Petitioner was then 31 years old, married, with three dependent children. The sole income of both spouses in 1978 was petitioner's $28,384.98 salary. He and his wife had no assets of any consequence apart from two checking accounts in the aggregate amount of $4,000 or $6,000 and their home that was already subject to two mortgages. Their total interest payments in 1978 on all outstanding debts (including home mortgage obligations) were $7,794. We do not believe his testimony that he could then—-in 1978—-have borrowed $100,000 additional on the “equity” in his home, notwithstanding its increased value due to his improvements. While it is true that there may have been a substantial or even spectacular increase in real estate values between 1978 and 1981, hindsight may not be used to assume that a bank or any other responsible financial institution would have made a further loan of $100,000 in 1978 on the security of petitioner's house in the light of the facts of this case, however benignly disposed such bank or financial institution may have been towards petitioner. Moreover, it must be kept in mind that even such hypothetical $100,000 loan would have entailed an interest burden together with probable obligation for periodic repayment of principal that, coupled with petitioner's other debt obligations and living expenses for himself and his family, would have been wholly out of proportion to, or even beyond, his comparatively modest earnings and resources. It puts too much strain on our credulity to believe that petitioner, who impressed us as intelligent and sophisticated, had any serious intention in 1978 to obtain approval of a $100,000 loan from some undisclosed lender on the “equity” in his house and actually get the proceeds of such loan within 20 days after receiving notice from Scarburgh.

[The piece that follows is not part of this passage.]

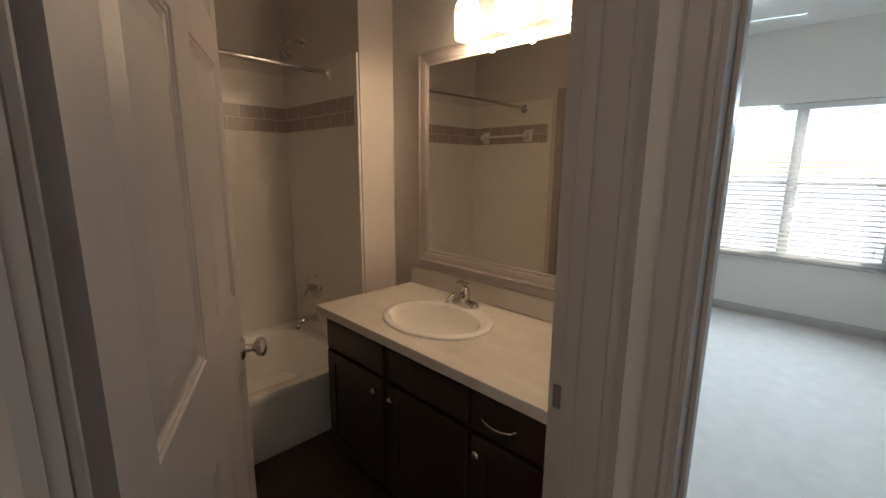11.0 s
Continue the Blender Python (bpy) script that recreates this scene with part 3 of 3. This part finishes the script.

Petitioner attempts to sidestep the entire claim of right doctrine, contending that the transfer of funds from Scarburgh to the noteholders was merely a “loan.” Of course, if it were truly a loan, the receipt of loan proceeds would not constitute taxable income. According to petitioner, Scarburgh was not at liberty to distribute these funds in repayment of the subordinated notes, because it had not yet paid off the senior creditors as required by the September 9, 1966, agreement. Instead, the funds were allegedly “advanced” simply to put them beyond the reach of Scarburgh's lawyers. Consistent with his characterization of this distribution as a loan, petitioner argues further that the money was not received under a claim of right, because in the year of receipt there was a recognized obligation of repayment upon 20 days' notice from Scarburgh. We disagree as to the significance of this repayment obligation, and we hold that the funds were received under a claim of right in 1978. Scarburgh made a distribution to the noteholders in proportion to the face amount of their notes, subject only to a contingency to restore such amount or possibly only a portion thereof. Unlike a typical loan, there was no fixed maturity date, nor were the distributees liable for any interest on the amounts distributed. As one of the distributees, petitioner received his proportionate share under a “claim of right.”

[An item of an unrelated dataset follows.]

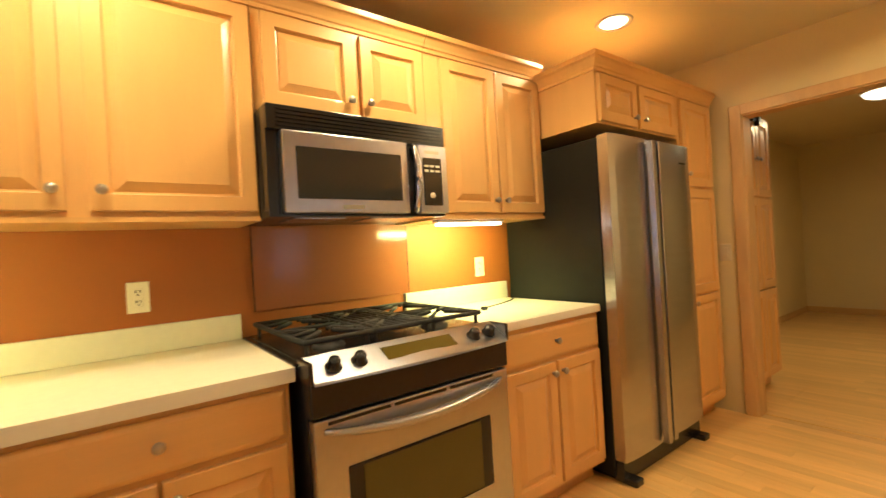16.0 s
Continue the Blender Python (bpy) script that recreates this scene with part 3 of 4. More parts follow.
def bowl(x0, x1, y0, y1, z):
    bm = bmesh.new()
    rows = []
    for inset, h, rr in ((-0.012, TOP + 0.002, 0.05), (0.0, TOP + 0.003, 0.05), (0.004, TOP - 0.006, 0.05), (0.018, z + 0.05, 0.06), (0.05, z, 0.05)):
        ring = []
        for cx, cy, a in ((x1 - inset - rr, y1 - inset - rr, 0), (x0 + inset + rr, y1 - inset - rr, 90), (x0 + inset + rr, y0 + inset + rr, 180), (x1 - inset - rr, y0 + inset + rr, 270)):
            for k in range(5):
                t = radians(a + k * 22.5)
                ring.append(bm.verts.new((cx + rr * math.cos(t), cy + rr * math.sin(t), h)))
        rows.append(ring)
    n = len(rows[0])
    for a, b in zip(rows, rows[1:]):
        for k in range(n):
            bm.faces.new((a[k], a[(k + 1) % n], b[(k + 1) % n], b[k])).smooth = True
    bm.faces.new(rows[-1])
    bmesh.ops.recalc_face_normals(bm, faces=bm.faces[:])
    for f in bm.faces:
        f.normal_flip()
    return bm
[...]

To be sure, a fixed maturity date and an obligation to pay interest are not indispensable elements of a loan. But their absence calls for careful scrutiny of the transaction, and casts serious doubt upon petitioner's belated attempt to recharacterize as a “loan” that which the parties to the May 31, 1978, agreement have described as a distribution in “repayment of the principal amount” of the notes. However, the noteholders' obligation to return the amounts distributed to them, or a portion thereof, was plainly conditional—-a circumstance that is typical of the claim of right doctrine. The agreement states that “it may be necessary” for the recipients to repay some or all of the funds “ if such a claim or claims against Scarburgh or its officers and Directors is asserted” (emphasis added). The agreement fails to identify the nature of these so-called “claims.” We can only surmise that these provisions refer to the potential Chase Manhattan claim in respect of its third-party guarantee and possible residual claims of the secured creditors. However, the record leaves much to be desired in connection with the “claims” referred to in the agreement. The absence of any credible explanation for the acquiescence of the secured creditors and Chase Manhattan to the distribution strongly suggests that there is more to the picture than has been revealed to us, particularly since they do not appear to have made any demands or asserted claims during the period of more than 3 years since the May 31, 1978, agreement. For aught we know, there may well have been facts in support of the possible conclusion that the assertion of claims would be unlikely. And petitioner's rapid expenditure of virtually the entire $100,000 during 1978 in circumstances indicating his probable understanding of the absence of likelihood that he would be called upon to repay that amount (see note 8 supra) gives at least some support to that conclusion. If there was in fact any credible explanation for the acquiescence in the distribution by Chase Manhattan and the secured creditors as well as for their failure to present any claims for at least 3 years thereafter, it was petitioner's burden to present evidence to prove it, but he has not done so.

In short, we conclude on the record before us that this is a classic example of a “claim of right” case, and that petitioner has not established that his conditional obligation to restore the amount distributed to him calls for the reclassification of the distribution as a “loan.”

Decision will be entered for the respondent.